◆ **What to work on**
From the material below, list every line containing "given".
* * *
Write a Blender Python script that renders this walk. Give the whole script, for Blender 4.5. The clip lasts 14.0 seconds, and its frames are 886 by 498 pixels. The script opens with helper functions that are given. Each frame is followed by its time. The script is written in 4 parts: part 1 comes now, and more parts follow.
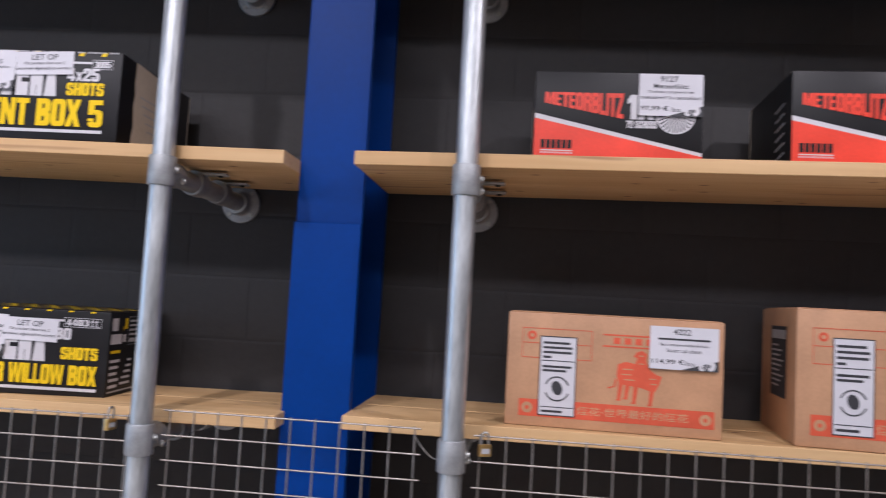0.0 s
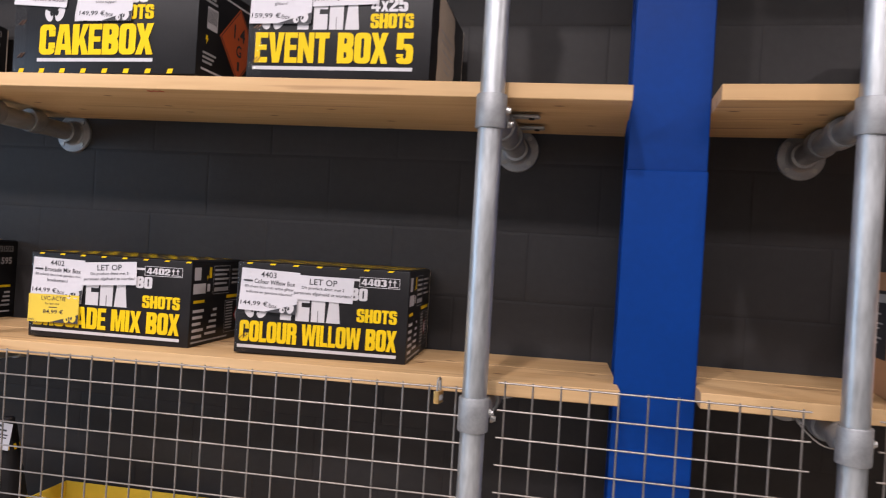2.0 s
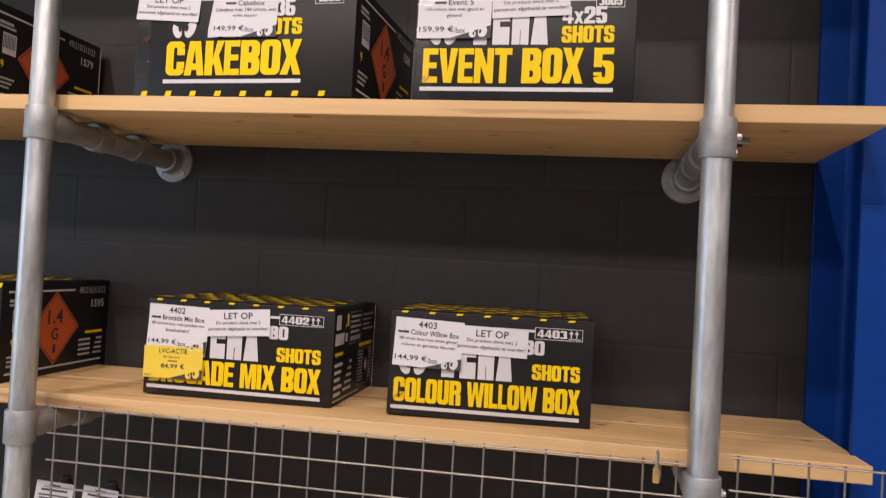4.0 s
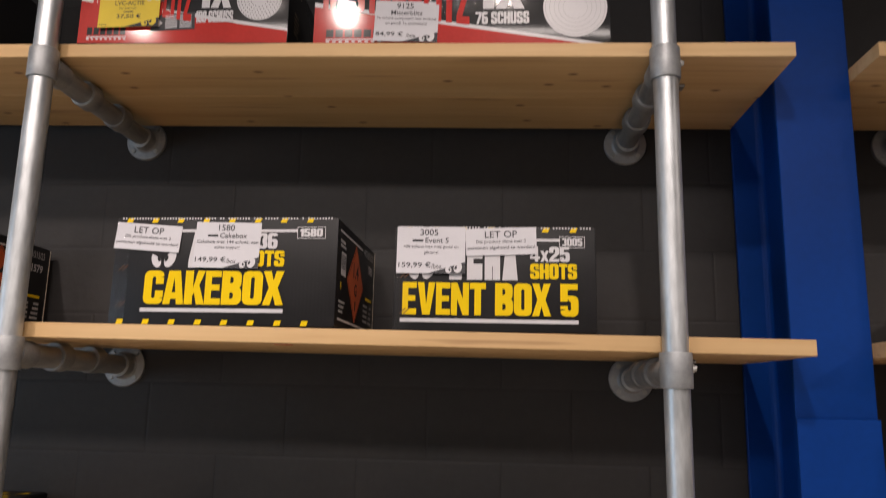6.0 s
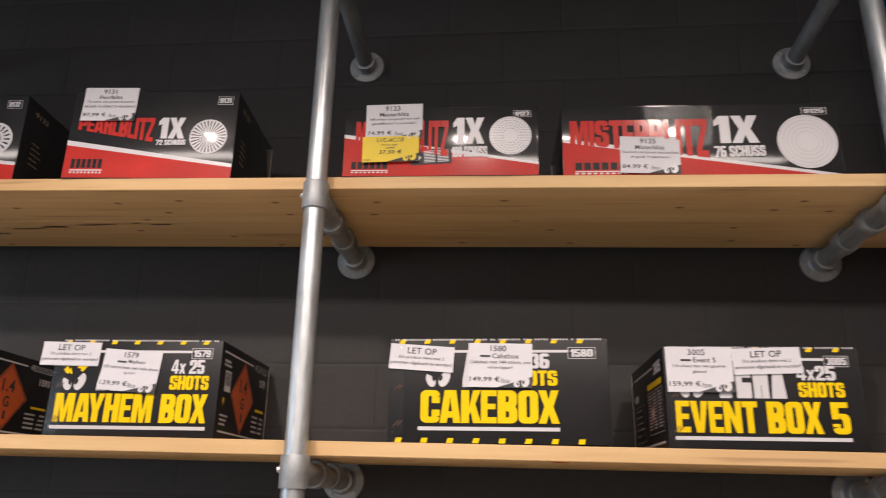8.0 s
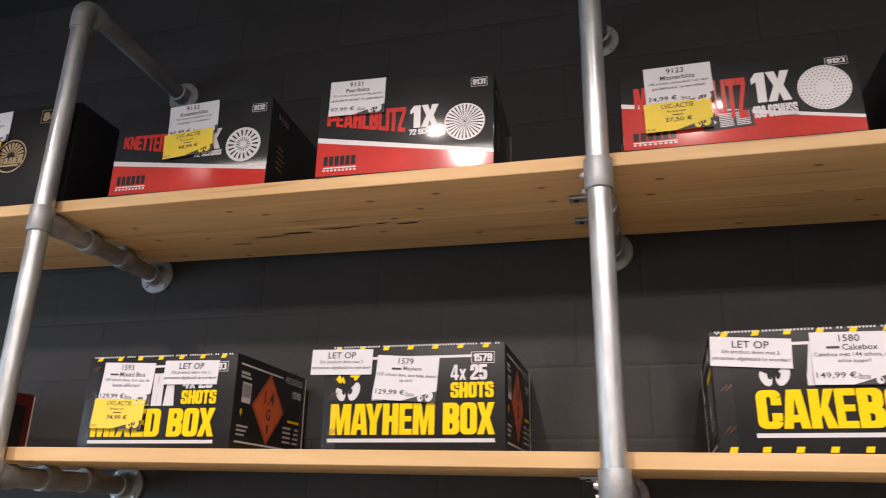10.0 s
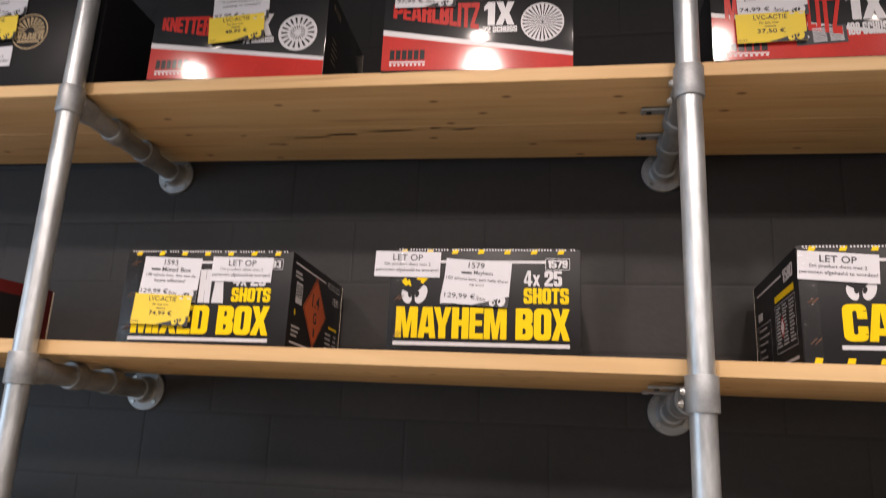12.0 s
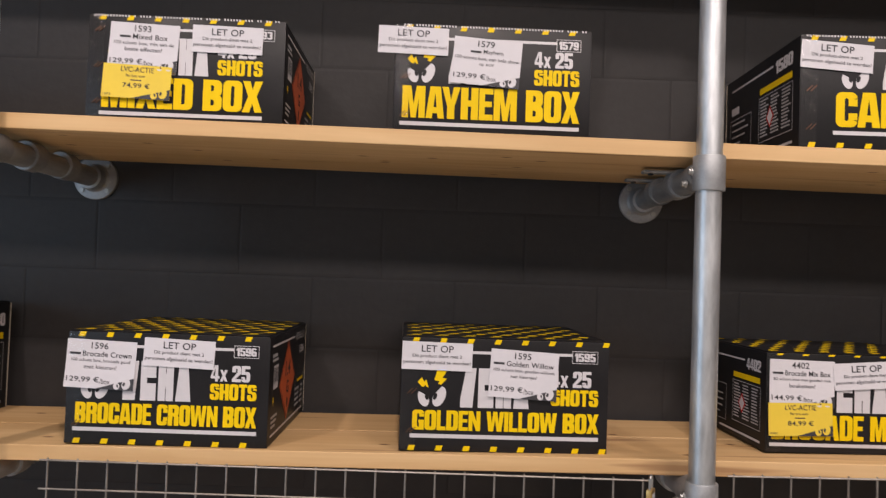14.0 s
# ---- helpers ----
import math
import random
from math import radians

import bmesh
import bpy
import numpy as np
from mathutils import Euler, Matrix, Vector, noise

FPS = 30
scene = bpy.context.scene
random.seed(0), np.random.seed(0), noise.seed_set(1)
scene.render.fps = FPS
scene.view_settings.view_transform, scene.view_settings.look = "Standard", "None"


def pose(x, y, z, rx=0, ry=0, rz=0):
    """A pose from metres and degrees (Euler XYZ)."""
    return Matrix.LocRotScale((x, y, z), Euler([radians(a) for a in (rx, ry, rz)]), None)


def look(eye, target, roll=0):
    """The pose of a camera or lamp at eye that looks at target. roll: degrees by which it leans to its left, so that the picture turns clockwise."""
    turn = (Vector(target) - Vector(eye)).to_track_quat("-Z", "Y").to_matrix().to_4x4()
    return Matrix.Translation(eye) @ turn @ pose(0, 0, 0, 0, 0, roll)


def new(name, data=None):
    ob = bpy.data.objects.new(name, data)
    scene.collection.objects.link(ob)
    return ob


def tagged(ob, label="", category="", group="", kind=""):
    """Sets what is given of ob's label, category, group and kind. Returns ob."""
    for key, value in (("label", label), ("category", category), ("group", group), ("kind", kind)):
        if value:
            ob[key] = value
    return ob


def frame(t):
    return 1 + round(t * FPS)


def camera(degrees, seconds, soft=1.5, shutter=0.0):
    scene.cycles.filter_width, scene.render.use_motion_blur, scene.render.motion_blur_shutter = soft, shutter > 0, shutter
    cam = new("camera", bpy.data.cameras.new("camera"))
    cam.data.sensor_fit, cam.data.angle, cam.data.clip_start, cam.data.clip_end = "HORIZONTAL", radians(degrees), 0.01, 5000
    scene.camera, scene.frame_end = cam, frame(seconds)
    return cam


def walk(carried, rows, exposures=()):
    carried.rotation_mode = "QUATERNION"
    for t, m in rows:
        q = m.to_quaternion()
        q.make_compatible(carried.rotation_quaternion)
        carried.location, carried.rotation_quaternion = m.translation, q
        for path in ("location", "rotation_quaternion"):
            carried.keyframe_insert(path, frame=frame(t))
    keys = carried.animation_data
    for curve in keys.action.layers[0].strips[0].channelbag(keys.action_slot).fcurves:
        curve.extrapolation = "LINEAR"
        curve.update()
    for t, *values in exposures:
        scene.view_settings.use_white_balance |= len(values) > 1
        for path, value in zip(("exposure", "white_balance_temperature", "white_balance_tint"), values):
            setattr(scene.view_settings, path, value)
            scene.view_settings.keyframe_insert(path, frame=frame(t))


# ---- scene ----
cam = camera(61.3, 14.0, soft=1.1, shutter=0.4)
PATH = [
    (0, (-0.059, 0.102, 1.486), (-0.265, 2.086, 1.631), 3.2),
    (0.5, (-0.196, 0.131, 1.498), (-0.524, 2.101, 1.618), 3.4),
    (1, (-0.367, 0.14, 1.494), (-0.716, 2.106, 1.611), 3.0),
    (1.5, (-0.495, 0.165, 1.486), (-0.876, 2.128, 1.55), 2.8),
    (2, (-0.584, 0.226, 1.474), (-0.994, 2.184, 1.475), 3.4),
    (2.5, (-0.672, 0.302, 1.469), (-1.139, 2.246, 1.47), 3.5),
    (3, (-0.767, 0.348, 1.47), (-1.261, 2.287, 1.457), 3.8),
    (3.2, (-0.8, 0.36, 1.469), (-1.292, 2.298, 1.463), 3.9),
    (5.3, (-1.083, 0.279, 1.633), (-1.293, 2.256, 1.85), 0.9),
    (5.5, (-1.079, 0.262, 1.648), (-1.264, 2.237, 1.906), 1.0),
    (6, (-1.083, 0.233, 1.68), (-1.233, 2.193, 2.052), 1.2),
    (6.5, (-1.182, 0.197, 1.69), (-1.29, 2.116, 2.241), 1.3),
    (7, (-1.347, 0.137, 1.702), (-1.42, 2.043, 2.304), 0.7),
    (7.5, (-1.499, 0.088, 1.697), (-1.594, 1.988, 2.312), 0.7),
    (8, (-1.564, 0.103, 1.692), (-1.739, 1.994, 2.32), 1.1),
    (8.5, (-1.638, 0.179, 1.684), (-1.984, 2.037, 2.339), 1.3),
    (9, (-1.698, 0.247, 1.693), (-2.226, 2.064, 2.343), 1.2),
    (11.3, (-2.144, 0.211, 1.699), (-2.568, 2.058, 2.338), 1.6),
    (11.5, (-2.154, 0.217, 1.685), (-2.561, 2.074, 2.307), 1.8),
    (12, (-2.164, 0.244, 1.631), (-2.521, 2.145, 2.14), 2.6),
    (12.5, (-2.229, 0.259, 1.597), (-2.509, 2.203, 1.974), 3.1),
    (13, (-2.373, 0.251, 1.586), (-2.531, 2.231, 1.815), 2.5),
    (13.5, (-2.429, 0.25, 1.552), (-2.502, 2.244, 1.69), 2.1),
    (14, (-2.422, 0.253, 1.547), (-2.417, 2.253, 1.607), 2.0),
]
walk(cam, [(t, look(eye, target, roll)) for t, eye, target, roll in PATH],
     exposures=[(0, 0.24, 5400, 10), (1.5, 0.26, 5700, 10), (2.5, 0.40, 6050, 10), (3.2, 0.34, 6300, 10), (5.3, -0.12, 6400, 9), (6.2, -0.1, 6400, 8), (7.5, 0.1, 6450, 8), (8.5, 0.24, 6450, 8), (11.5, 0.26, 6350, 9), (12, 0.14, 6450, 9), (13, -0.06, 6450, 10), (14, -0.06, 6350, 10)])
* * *
◆ **Final result**
Write a Blender Python script that renders this walk. Give the whole script, for Blender 4.5. The clip lasts 14.0 seconds, and its frames are 886 by 498 pixels. The script opens with helper functions that are given. Each frame is followed by its time. The script is written in 4 parts: part 1 comes now, and more parts follow.
    """Sets what is given of ob's label, category, group and kind. Returns ob."""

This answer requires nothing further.